Refinishing brick can bring new life to the outside of a home or to a living room fireplace. Three options are available when refinishing bricks: restoring the mortar, cleaning and painting. The most common way to resurface brick is to paint or clean it, because restoring the mortar is much more expensive.

  1. Consider the condition of the brick. Sometimes the brick is nice, but the mortar is damaged and bleeding out. In this situation, it may be better to hire a contractor to tuck and point the mortar. You can have the color of the mortar changed when doing this. The only drawback is that it can be costly. Ask friends and co-workers for referrals. If you look up brick restoration contractors online or in your local phone book, be sure to ask for references.

  2. Clean the brick. For outdoor brick, power-washing with water is the best way to remove the dust, dirt, and loose particles that will get in the paint. For mold and stains, a weak muriatic acid solution can be used to clean them. Just scrub with a stiff brush and rinse the brick thoroughly. Use gloves and eye protection, remove all acid-soaked clothing, and shower immediately after finishing. For fireplace brick, use a broom to sweep off the large debris, and wipe with a damp sponge to remove dirt. Be careful when sweeping, as the large particles can make a mess. You may want to cover the carpet and walls nearby with plastic.

  3. Choose your color and paint. Be sure to choose acrylic latex and exterior masonry paint. Decide whether you want a low-, semi- or high-gloss finish. The more porous the brick, the thicker and more elastic the paint should be. Expect to apply two coats when purchasing the paint.
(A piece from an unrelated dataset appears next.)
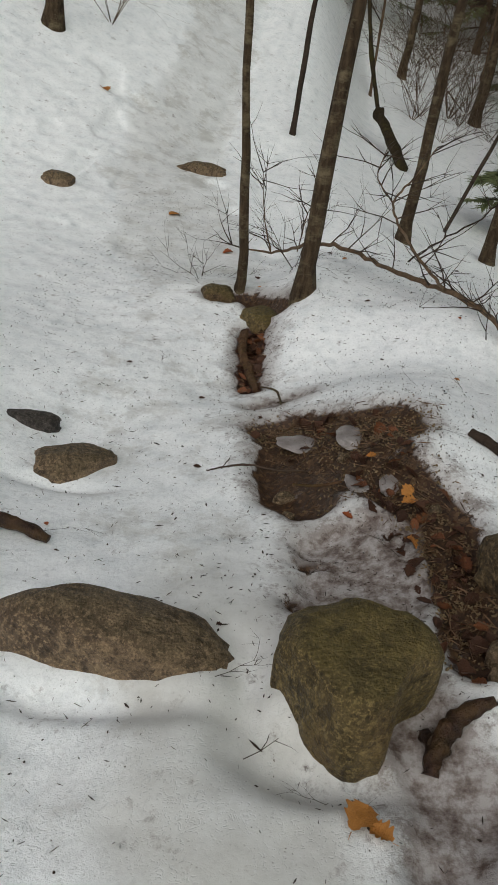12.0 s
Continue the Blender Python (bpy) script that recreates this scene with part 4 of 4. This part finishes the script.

  4. Paint your brick using a tall nap roller. Typically a 3/4-inch roller will work for brick. For deeply recessed mortar, you may need to paint it with a brush before rolling over the brick. If this is the case, consider using a paint sprayer. Although a sprayer will require more prep time (you will need to tape and mask surrounding areas to protect from overspray), it will be faster than brushing the mortar twice. When rolling, watch for runs and missed recessed areas as you go. These are easily touched up with a brush when the paint is still wet. Allow the first coat to dry completely before applying the second coat.

  5. Warning

    Because muriatic acid is the industrial strength of hydrochloric acid, precautions need to be made when using it. Muriatic acid will corrode almost anything, and the fumes can burn your nose, throat and lungs. Don't use it indoors because of the fumes. Make sure to wear long sleeves and pants, eye protection and rubber gloves when applying the acid. Use plastic to cover objects within close proximity to protect from overspray, and never use on a windy day.